Look through the data below. Show each line where the string "with" occurs.

__Dataset content__.
══════════

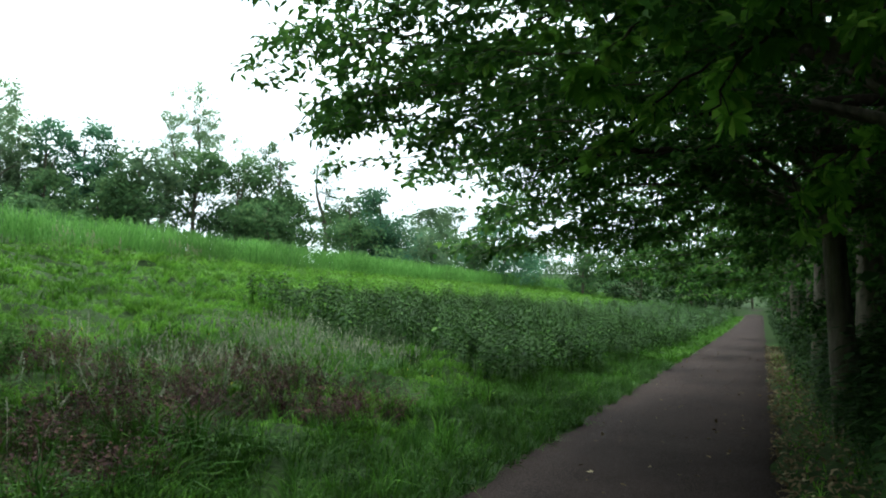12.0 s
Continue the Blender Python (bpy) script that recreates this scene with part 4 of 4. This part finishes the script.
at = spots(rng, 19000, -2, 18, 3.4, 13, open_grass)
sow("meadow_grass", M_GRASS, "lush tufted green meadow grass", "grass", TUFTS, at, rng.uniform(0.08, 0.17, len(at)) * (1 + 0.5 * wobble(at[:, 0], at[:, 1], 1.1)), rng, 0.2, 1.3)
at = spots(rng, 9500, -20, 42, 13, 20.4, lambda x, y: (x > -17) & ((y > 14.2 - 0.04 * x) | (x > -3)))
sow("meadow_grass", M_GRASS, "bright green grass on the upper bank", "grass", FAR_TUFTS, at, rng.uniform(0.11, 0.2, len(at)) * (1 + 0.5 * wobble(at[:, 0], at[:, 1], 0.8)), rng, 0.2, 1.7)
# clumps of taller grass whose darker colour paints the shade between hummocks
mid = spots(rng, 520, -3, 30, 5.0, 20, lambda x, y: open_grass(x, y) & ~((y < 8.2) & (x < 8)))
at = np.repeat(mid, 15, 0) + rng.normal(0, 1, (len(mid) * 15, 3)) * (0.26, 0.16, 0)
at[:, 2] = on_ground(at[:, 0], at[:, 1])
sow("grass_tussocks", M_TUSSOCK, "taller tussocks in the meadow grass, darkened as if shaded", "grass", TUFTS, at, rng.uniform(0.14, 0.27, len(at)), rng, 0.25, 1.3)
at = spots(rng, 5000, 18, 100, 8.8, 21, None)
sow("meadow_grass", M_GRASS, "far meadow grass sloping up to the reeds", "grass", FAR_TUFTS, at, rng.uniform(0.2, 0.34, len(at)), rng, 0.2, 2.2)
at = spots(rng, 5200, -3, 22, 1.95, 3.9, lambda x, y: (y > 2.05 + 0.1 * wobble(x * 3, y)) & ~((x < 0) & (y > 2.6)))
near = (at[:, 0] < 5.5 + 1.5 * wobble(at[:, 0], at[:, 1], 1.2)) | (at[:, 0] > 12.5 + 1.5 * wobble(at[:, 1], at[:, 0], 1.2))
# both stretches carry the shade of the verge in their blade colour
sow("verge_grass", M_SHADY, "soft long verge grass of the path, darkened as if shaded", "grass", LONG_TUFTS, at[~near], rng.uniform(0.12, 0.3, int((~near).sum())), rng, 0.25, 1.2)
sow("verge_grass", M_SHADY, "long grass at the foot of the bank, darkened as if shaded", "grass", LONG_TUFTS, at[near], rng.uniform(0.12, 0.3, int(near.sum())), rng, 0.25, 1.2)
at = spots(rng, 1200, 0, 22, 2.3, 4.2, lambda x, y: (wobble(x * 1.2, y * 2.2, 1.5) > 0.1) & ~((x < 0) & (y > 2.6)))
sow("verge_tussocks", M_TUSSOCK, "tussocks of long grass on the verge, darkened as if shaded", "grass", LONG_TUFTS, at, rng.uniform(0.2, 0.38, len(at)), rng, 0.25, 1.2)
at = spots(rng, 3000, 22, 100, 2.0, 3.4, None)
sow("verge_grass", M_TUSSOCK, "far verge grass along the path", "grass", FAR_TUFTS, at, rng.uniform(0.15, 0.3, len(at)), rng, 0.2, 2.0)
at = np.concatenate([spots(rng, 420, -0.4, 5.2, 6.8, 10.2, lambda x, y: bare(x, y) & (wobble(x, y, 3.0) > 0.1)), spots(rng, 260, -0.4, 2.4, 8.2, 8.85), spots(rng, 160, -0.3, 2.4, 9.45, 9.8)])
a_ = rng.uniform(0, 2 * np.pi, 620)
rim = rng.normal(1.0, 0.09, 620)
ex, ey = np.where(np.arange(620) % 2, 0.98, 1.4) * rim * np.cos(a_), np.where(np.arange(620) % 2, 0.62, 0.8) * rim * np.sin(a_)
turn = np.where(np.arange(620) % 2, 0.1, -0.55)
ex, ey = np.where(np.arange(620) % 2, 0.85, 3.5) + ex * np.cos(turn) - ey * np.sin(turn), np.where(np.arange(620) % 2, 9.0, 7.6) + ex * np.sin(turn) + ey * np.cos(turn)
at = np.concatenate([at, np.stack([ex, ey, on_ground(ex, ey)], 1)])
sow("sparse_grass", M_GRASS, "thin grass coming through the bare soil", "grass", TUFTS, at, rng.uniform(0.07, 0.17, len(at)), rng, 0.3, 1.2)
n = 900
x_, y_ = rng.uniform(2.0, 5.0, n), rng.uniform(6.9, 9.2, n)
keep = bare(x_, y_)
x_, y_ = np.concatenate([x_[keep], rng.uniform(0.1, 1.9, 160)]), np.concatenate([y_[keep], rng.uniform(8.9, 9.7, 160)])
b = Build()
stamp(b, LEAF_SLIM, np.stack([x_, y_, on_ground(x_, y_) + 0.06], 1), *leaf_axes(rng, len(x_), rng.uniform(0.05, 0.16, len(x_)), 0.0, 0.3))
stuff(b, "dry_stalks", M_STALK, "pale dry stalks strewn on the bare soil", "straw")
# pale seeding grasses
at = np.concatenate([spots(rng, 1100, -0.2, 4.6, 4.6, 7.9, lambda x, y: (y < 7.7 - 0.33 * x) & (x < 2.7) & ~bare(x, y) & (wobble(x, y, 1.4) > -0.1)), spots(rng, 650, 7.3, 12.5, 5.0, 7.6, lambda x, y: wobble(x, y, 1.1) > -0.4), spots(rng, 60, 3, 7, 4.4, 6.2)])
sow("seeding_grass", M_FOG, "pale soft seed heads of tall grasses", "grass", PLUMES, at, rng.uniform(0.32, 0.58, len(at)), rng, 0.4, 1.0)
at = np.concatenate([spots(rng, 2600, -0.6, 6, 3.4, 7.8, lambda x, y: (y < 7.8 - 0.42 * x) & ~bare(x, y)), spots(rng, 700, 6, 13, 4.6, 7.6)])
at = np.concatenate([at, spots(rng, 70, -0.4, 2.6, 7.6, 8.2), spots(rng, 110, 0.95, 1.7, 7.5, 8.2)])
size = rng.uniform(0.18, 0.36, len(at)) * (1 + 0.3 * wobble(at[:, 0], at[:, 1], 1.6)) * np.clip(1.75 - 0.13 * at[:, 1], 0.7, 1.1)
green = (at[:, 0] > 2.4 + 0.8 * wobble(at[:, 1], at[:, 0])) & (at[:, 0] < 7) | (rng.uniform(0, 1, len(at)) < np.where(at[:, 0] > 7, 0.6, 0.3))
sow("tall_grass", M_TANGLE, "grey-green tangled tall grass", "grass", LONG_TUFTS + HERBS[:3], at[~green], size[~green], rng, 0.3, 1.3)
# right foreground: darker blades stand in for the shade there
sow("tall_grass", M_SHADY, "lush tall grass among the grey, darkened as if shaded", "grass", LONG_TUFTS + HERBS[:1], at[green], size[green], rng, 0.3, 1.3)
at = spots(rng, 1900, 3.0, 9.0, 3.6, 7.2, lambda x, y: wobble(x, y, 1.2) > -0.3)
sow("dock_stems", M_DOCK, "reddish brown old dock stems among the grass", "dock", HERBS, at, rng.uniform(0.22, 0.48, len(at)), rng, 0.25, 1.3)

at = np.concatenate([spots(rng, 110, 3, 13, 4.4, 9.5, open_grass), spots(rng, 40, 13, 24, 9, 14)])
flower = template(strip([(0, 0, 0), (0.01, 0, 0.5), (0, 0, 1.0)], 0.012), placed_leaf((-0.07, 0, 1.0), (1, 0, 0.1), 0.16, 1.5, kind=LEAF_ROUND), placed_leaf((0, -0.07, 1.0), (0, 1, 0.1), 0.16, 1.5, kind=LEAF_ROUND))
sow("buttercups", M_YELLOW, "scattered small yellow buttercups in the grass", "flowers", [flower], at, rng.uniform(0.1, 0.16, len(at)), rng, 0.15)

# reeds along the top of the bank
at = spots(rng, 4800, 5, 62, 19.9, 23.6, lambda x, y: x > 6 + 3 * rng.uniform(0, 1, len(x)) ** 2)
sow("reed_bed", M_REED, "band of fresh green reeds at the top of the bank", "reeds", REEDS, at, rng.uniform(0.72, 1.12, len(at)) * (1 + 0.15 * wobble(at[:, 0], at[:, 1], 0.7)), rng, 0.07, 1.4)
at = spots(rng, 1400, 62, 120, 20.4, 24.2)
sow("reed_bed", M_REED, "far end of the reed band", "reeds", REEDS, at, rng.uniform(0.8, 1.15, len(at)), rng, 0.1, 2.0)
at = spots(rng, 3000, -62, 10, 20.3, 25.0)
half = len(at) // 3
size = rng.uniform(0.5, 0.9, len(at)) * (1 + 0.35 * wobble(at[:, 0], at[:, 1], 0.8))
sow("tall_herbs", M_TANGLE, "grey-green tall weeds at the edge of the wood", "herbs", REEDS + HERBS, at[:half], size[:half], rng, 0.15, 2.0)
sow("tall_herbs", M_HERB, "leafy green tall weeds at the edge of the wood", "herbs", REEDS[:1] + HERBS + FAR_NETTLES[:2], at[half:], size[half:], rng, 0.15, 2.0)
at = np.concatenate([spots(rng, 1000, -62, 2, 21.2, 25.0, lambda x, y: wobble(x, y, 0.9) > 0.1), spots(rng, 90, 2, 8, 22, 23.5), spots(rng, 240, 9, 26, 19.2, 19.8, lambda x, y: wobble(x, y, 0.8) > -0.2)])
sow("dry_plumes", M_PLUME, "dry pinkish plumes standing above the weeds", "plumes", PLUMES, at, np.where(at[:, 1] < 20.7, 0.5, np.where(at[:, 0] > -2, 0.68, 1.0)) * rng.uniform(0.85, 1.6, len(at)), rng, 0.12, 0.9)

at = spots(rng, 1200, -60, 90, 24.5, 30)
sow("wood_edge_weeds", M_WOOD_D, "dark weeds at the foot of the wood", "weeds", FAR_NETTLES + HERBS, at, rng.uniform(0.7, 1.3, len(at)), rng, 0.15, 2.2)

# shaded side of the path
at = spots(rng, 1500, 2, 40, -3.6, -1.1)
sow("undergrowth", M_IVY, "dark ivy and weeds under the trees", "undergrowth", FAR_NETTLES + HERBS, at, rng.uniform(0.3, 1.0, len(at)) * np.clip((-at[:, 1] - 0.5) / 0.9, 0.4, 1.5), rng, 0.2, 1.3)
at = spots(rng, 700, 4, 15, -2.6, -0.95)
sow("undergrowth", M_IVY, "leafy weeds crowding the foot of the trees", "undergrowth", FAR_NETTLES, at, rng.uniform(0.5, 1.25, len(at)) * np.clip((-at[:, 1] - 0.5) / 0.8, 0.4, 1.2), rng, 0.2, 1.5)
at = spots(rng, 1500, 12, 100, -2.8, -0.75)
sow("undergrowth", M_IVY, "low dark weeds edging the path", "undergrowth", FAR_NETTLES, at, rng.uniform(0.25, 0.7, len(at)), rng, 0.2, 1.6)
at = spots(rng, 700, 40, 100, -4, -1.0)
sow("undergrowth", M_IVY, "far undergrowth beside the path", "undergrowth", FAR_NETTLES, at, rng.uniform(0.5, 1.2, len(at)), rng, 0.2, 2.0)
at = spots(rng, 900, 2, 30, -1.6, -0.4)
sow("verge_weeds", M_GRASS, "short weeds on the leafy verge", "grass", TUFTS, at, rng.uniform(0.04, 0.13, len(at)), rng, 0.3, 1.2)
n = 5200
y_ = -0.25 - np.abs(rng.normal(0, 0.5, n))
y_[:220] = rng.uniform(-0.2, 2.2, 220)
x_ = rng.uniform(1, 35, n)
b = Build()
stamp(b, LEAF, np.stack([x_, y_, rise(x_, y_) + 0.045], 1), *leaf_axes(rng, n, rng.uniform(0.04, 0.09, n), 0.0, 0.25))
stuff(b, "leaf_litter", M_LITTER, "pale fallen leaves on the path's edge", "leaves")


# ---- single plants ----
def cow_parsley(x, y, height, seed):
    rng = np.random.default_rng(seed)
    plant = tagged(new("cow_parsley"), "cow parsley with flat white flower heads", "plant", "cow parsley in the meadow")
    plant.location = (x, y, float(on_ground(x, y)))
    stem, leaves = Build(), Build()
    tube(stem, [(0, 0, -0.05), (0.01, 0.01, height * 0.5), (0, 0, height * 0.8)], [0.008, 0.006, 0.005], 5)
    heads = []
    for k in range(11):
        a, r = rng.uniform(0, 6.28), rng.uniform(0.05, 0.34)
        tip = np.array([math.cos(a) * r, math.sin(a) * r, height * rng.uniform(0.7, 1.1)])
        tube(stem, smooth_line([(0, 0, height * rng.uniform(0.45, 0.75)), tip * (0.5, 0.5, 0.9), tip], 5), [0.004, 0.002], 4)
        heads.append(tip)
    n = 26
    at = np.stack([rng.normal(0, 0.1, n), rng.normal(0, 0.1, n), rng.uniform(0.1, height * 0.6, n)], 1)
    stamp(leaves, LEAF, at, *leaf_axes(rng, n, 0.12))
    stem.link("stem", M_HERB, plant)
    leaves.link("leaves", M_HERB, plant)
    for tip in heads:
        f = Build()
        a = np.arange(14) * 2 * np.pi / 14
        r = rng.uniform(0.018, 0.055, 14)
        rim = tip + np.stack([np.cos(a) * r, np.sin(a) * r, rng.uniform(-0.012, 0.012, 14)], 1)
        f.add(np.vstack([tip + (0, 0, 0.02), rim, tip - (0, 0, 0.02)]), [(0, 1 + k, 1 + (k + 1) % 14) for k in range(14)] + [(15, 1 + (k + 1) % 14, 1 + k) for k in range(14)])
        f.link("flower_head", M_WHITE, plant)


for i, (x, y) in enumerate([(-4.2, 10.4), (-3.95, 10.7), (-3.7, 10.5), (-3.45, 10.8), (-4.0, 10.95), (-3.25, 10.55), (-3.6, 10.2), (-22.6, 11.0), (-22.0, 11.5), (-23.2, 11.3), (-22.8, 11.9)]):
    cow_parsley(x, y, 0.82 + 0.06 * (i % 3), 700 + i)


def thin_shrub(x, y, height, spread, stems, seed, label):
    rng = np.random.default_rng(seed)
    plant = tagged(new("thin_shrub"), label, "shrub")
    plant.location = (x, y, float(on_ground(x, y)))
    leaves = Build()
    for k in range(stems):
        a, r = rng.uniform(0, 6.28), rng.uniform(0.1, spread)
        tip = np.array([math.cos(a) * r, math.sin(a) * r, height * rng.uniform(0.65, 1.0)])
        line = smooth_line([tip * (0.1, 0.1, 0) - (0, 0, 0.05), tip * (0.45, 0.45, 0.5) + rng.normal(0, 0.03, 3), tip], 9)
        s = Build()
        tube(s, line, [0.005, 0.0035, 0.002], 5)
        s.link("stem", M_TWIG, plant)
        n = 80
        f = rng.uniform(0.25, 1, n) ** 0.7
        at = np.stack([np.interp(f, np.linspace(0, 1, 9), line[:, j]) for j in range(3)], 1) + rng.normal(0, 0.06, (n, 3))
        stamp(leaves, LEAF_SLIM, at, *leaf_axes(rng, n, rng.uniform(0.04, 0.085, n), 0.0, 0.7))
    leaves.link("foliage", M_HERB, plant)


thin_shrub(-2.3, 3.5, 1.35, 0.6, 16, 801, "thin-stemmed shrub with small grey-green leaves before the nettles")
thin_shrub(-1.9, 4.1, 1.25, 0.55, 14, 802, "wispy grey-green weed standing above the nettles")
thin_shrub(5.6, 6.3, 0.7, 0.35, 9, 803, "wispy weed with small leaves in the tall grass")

══════════

__Response to this exercise__.
Continue the Blender Python (bpy) script that recreates this scene with part 4 of 4. This part finishes the script.
    plant = tagged(new("cow_parsley"), "cow parsley with flat white flower heads", "plant", "cow parsley in the meadow")
thin_shrub(-2.3, 3.5, 1.35, 0.6, 16, 801, "thin-stemmed shrub with small grey-green leaves before the nettles")
thin_shrub(5.6, 6.3, 0.7, 0.35, 9, 803, "wispy weed with small leaves in the tall grass")